The Best
Spiritual
Writing
2000

Philip Zaleski, Editor
(Harper San Francisco)
Some of us in the book biz go a little daffy when we are presented with yet another "Best" volume. The Best Short Stories, the Best Reviews, the Best Poetry, the Best Pornography, the Best of Show-Off Journalism, etc etc.

Best? How does anyone, much less some religion teacher in Massachusetts presume to know, much less tell us, what was best in the world of spiritual writing in the year 2000.

Did he read every religious and spiritual organ for the year? "The Standard Periodical Directory" lists over 5,000 English language religious/spiritual magazines, journals, and periodicals, which doesn't include countless obscure little newsletters that come out of obscure little sects from all over. Has he read through all the Shaker literature of Pennsylvania, Mormon polemics from Utah, the weekly newsletter of the Church of the Four Square Gospel out of Butte?

How about spiritual writing in England? In Russia? In Chile? In China? Has Zaleski pored over originals or translations from the Zoroastrians in Iran, Buddhist tracts from the Ainu Islands, Transcendental works from Benares, Nahuatlan tracts from the Yucatan? If we are pretending to be spiritual, let us encompass a bit of humility in the process. Why not call it Some Interesting Spiritual Writing of America 2000? (As I write this, the year 2000 is not yet over. Are we fudging on the date as well?)

If this is the best we have to offer, god save the republic. Ann Hood has a long story about her father's cancer. He was vigorous, funny, lively --- then he turned sick and died. It is very sad. But all sickness/dying stories are very sad. We get some horrible disease, we seek miracles, sometimes we find them, sometimes we don't --- then we die. Her father did the same. Competent reporting --- yes. Factual --- of course. But the best? Does it shake us to our souls, does it bring tears, does it give us a whole new perspective on ageing, sickening, dying?

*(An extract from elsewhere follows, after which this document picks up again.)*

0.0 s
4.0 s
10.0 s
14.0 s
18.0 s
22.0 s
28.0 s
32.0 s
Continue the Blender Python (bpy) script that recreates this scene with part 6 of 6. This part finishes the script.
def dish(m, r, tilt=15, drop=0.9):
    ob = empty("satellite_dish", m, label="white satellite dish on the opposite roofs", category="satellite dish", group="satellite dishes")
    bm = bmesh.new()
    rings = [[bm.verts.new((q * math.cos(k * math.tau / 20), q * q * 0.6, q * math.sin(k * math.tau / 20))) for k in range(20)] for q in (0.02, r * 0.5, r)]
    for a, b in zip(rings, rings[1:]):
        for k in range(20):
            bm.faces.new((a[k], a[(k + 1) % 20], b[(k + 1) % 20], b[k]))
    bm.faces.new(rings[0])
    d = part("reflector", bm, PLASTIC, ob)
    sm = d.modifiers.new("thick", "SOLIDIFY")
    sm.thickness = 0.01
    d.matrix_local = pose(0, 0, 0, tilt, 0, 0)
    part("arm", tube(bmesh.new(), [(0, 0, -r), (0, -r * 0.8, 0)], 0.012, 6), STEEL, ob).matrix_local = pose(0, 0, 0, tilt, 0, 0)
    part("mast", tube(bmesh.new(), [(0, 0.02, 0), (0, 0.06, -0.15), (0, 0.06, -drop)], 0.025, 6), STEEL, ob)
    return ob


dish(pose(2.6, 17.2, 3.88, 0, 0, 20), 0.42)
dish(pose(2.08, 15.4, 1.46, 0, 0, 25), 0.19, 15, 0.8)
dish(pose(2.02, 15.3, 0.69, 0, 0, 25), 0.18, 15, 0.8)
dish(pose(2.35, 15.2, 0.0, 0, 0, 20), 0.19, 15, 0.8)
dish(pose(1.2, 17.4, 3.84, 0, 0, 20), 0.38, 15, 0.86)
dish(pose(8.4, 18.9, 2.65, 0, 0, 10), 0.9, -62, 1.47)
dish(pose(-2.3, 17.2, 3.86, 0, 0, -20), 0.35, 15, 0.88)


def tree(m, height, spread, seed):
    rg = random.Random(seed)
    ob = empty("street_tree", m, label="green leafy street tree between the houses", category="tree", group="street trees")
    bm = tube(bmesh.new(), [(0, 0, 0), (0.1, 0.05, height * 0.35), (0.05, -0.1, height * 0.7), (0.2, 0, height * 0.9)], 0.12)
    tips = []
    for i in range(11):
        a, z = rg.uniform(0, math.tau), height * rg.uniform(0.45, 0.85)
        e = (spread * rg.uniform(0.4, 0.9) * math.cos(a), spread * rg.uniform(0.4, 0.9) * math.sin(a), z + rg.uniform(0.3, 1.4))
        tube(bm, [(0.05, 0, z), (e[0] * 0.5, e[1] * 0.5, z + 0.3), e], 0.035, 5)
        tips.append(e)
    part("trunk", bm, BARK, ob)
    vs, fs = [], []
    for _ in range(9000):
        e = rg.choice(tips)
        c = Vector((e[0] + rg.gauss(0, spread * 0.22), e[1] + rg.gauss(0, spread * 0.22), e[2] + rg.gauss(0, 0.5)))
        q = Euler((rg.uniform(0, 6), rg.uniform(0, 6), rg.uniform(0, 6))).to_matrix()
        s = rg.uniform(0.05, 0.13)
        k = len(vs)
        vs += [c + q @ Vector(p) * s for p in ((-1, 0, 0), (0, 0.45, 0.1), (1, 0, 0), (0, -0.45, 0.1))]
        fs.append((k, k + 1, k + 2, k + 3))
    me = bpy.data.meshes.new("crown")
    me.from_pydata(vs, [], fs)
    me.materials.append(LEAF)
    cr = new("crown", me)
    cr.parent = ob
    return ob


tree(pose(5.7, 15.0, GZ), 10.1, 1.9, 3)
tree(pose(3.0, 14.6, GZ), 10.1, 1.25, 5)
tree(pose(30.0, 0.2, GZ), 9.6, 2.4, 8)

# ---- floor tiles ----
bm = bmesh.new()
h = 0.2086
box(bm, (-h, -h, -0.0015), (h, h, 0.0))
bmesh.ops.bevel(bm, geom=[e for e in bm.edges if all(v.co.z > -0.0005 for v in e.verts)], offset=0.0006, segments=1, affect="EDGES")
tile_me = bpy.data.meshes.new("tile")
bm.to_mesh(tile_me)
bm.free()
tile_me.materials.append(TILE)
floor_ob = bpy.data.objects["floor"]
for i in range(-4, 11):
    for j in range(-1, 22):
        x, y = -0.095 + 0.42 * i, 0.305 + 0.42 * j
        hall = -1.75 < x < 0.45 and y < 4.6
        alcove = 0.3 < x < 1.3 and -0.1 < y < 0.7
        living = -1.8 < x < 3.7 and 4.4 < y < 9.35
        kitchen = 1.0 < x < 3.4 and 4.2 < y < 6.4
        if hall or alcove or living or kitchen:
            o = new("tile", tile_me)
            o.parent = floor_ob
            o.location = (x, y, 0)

James Van Tholen is a pastor in New York state. He got cancer. He got scared. He thought he might die. He has taken refuge in Christ. He says he now knows that he has two weaknesses --- one of the body, another of the soul. He will continue to preach, but he knows he is dying. He is a sinner, but he knows that his faith will sustain him. His story is sad, but we ask again --- is his tale different, does it knock us out, does it raise us up to the heights, does it plunge us into the depths?

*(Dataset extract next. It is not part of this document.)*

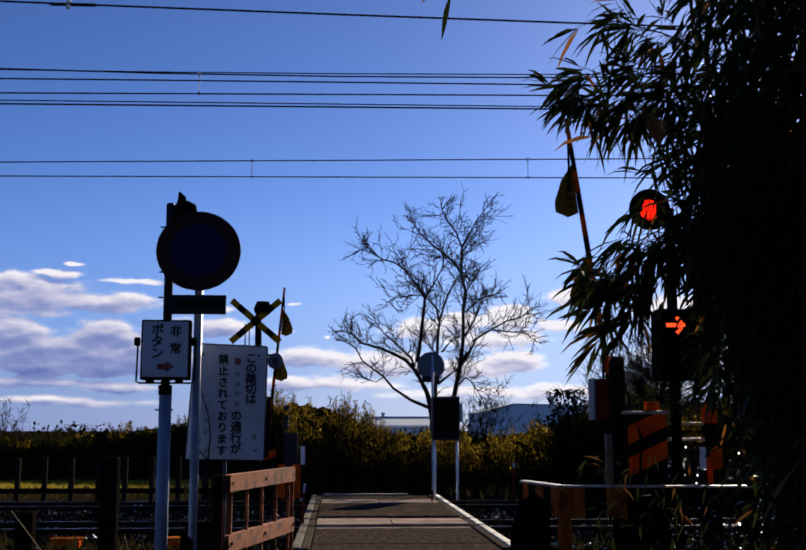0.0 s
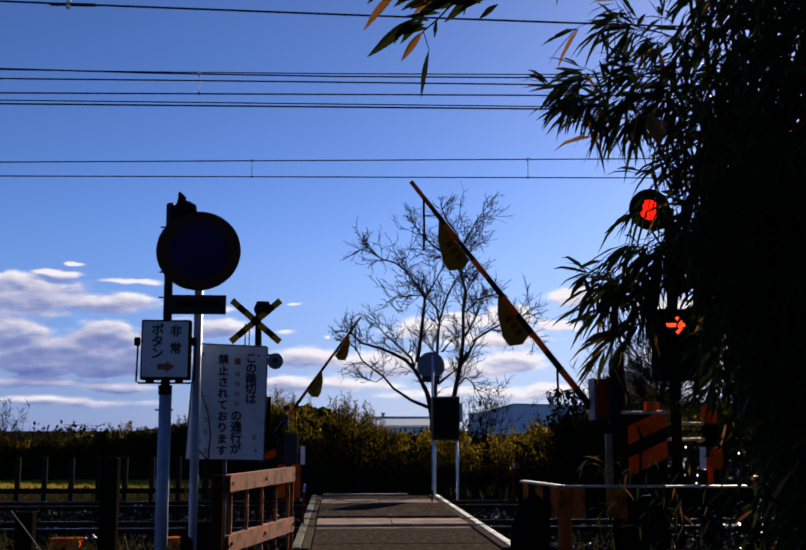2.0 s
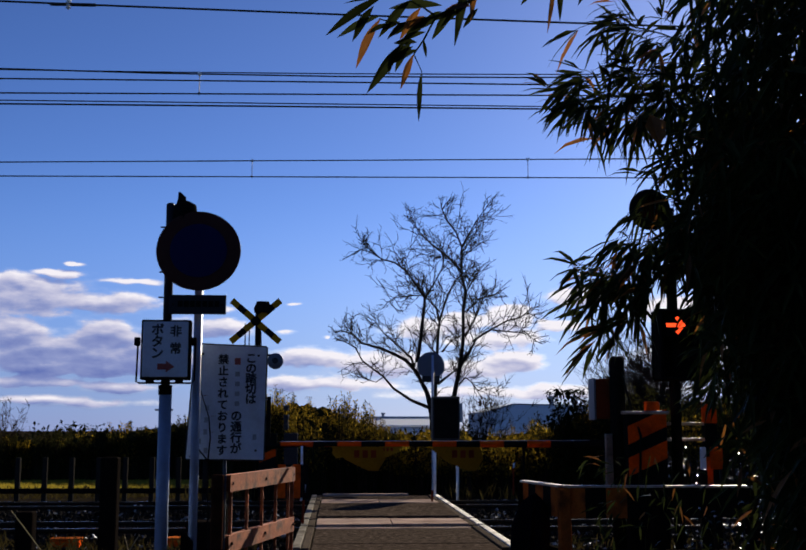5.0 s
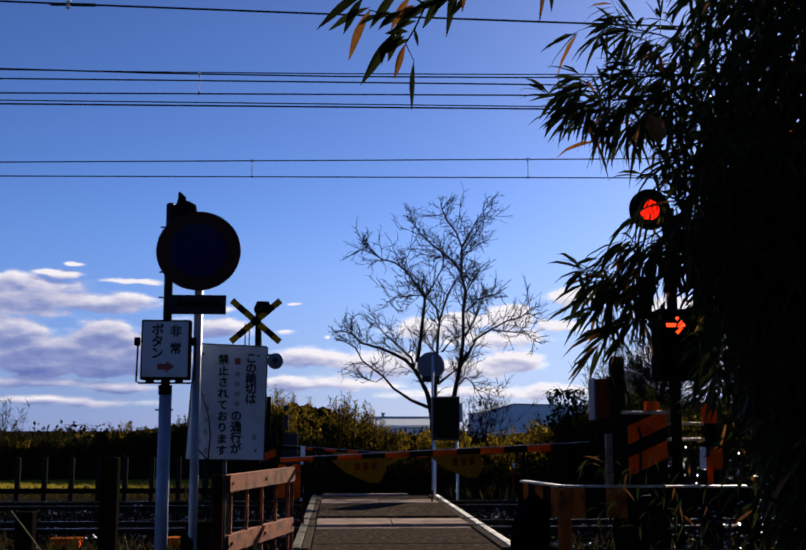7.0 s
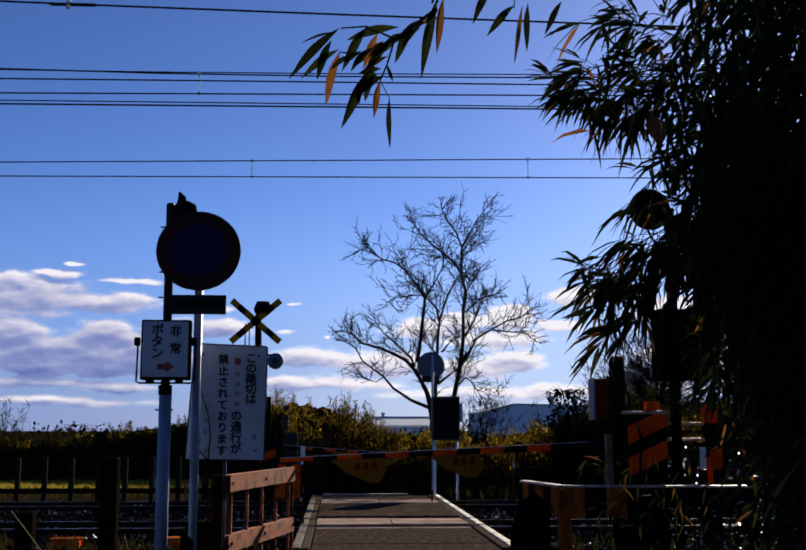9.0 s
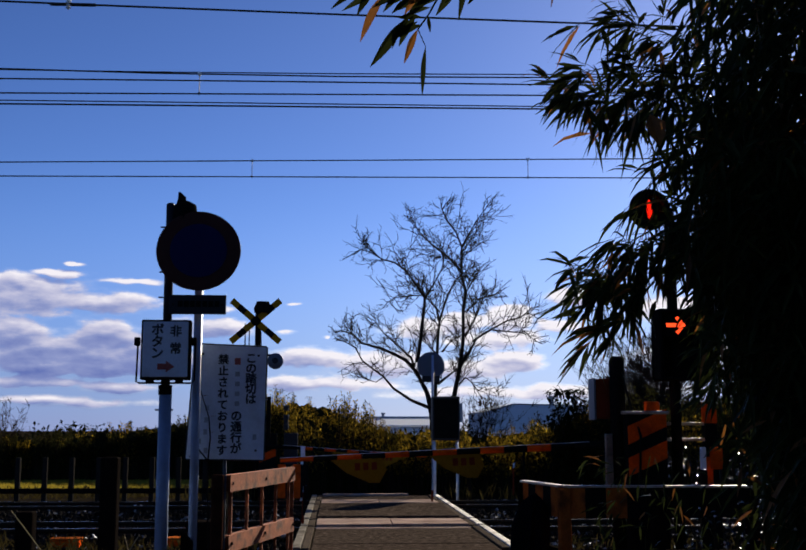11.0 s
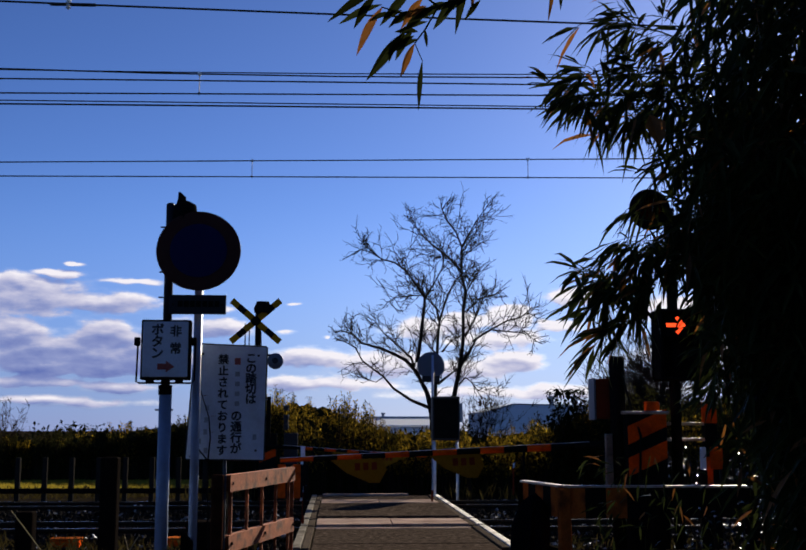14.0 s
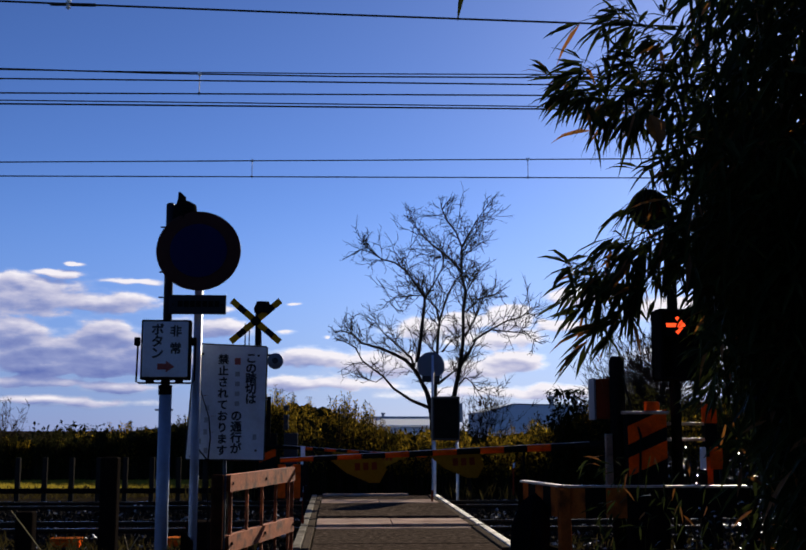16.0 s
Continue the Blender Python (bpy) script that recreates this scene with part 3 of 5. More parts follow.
def build_notice_board():
    s = thing("notice_board", -0.83, 8.35, -0.15, "faded white notice board with worn vertical writing", "notice board", turn=3)
    out = [(-0.31, 1.14), (0.27, 1.13), (0.282, 1.985), (-0.26, 2.005)]
    b = part("board", Geo().slab(out, -0.012, 0.012), WHITE, s, "weathered white painted sheet")
    for (xa, za), (xb, zb) in zip(out, out[1:] + out[:1]):
        part("frame_strip", Geo().tube([(xa, 0, za), (xb, 0, zb)], 0.011, 8), PLATE, s)
    part("leg", Geo().box(-0.034, -0.006, 0.014, 0.04, 0, 1.95, 0.004), SIGNBACK, s, "grey steel leg")
    lettering("この踏切は", 0.165, -0.0135, 1.87, 0.085, WORNINK, b, 0.078)
    lettering("の通行が", 0.06, -0.0135, 1.43, 0.085, WORNINK, b, 0.082)
    lettering("禁止されております", -0.045, -0.0135, 1.86, 0.08, WORNINK, b, 0.086)
    part("letter_bar", Geo().box(0.04, 0.085, -0.0145, -0.0125, 1.85, 1.9), REDINK, b, "faded red characters")
    for i in range(4):
        part("letter_bar", Geo().box(0.045, 0.08, -0.0142, -0.0125, 1.76 - i * 0.075, 1.795 - i * 0.075), PALEINK, b)
    for i, (x, z) in enumerate(((-0.16, 1.52), (-0.165, 1.43), (-0.17, 1.34), (-0.215, 1.27), (-0.215, 1.19), (-0.165, 1.2), (0.2, 1.3))):
        part("letter_bar", Geo().box(x - 0.014, x + 0.014, -0.0142, -0.0125, z - 0.02, z + 0.02), PALEINK, b)
    for x, z in ((-0.2, 1.93), (0.22, 1.92), (-0.22, 1.2), (0.21, 1.2)):
        part("bolt", Geo().disc((x, -0.016, z), 0.009, 0.006, 10), STEEL, b)
    v = thing("dry_vine", -1.0, 8.2, -0.15, "thin dry brown vine climbing the notice board", "vine")
    part("stem", Geo().tube([(0.08, 0, 0), (0.05, 0, 0.7), (0.04, 0, 1.12), (0.055, 0, 1.3), (0.04, 0, 1.45), (-0.03, 0, 1.66)], [0.009, 0.008, 0.007, 0.006, 0.005, 0.003], 6), BARK, v)
    part("stem", Geo().tube([(0.045, 0, 1.12), (-0.02, 0, 1.2), (-0.08, 0, 1.28)], [0.006, 0.005, 0.003], 5), BARK, v)
    part("stem", Geo().tube([(0.045, 0, 1.12), (-0.04, 0, 1.14), (-0.1, 0, 1.16)], [0.006, 0.005, 0.003], 5), BARK, v)
    for x, z, dx in ((0.05, 1.45, 0.05), (0.05, 1.33, 0.04), (-0.01, 1.6, 0.04), (-0.06, 1.15, -0.03)):
        part("leaf", Geo().leaf(Vector((x, 0, z)), Vector((dx, -0.02, 0.02)), 0.05, 0.015), DRYLEAF, v)


def sloped_rail(g, a, b, z0, z1, w):
    """A bar of rectangular section between the plan points a and b."""
    d = Vector((b[0] - a[0], b[1] - a[1], 0))
    s = Vector((d.y, -d.x, 0)).normalized() * w / 2
    pts = []
    for p in (a, b):
        for z in (z0, z1):
            for k in (-1, 1):
                pts.append((p[0] + s.x * k, p[1] + s.y * k, z))
    return g.add(pts, [(0, 1, 3, 2), (4, 6, 7, 5), (0, 4, 5, 1), (2, 3, 7, 6), (0, 2, 6, 4), (1, 5, 7, 3)])


def build_left_guard():
    """Rusty brown guard rail that flares away from the crossing."""
    s = thing("guard_fence", -0.84, 8.4, -0.15, "rusty brown steel guard fence with lit top rail", "fence")
    a, b = (0.0, 0.0), (0.42, 1.8)
    part("top_rail", sloped_rail(Geo(), a, b, 0.888, 1.015, 0.07), RUST, s, "rust-brown top rail with worn paint")
    part("lower_rail", sloped_rail(Geo(), a, b, 0.435, 0.563, 0.06), RUST, s)
    for i in range(5):
        k = 0.06 + i * 0.22
        x, y = a[0] + (b[0] - a[0]) * k, a[1] + (b[1] - a[1]) * k
        part("baluster", Geo().box(x - 0.013, x + 0.013, y - 0.02, y + 0.02, 0.0, 0.925, 0.004), RUST, s)
    part("end_post", Geo().box(-0.1, -0.01, -0.12, 0.0, 0, 1.02, 0.012), mat("dark_rust", (0.04, 0.017, 0.011), 0.85, 0.4, 7, 0.4, dirt=(0.016, 0.009, 0.008), spec=0.08), s, "dark rusty end post")
    part("end_post", Geo().box(0.405, 0.44, 1.79, 1.83, 0, 1.02, 0.006), RUST, s)
    for k in (0.03, 0.5, 0.97):
        x, y = a[0] + (b[0] - a[0]) * k + 0.036, a[1] + (b[1] - a[1]) * k
        for z in (0.5, 0.95):
            part("bolt", Geo().box(x - 0.006, x + 0.006, y - 0.012, y + 0.012, z - 0.012, z + 0.012, 0.003), STEEL, s)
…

It takes a certain arrogance to put together the "best." Where is it? This is not to say that the whole collection is mediocre. Annie Dillard writes a dynamite piece based on a visit to the Holy Land. Is it spiritual? Actually, it is more anti-spiritual. It asks, "Is God completely out of the loop?" She answers in exquisite refutation of the Old Testament God so favored by the Pat Robertsons of the world:

    God is no more blinding people with glaucoma, or testing them with diabetes, or purifying them with spinal pain, or choreographing the seeding of tumor cells through lymph, or fiddling with chromosomes, than he is jimmying floodwaters or pitching tornadoes at towns. God is no more cogitating which among us he plans to be born as bird-headed dwarfs or elephant men --- or to kill by AIDS or kidney failure, heart disease, childhood leukemia or sudden infant death syndrome --- than he is pitching lightning bolts at pedestrians, triggering rock slides, or setting fires. The very least likely things for which God might be responsible are what insurers call "acts of God."

Out of the forty essays that Zaleski has chosen, there are few that touch the heart or the mind (or the soul): Richard John Neuhaus' chronicle of almost dying, David Rensberger's droll tale of having a panic attack on the roof of his house, or the aforementioned study of God by Dillard. Most of the other articles are either ho-hum, or are heavily cadged in Old Testament homilies --- ones that in the year 2000 are sure to offend, religious stories that revel in the blatant sexism that has been and always will be at the heart of Christianity, most of all, that you and I are Sinners, to be born in Sin, to die in Sin. Even our immense respect for Jimmy Carter cannot make his "Conversation" --- and his terrible poetry --- worth including in this book.

There are some kickers. William Gass is included, but we are wondering if it is his name alone, for what he writes about has less to do with spirituality and more to do with his passion for books. What he has to tell us is commonplace, but is redeemed by his wonderful quote from Ben Jonson:

    What a deale of cold busines doth a man mis-spend the better part of life in! in scattering complements, tendring visits, gathering and venting newes, following Feasts and Playes, making a little winter-love in a darke corner.)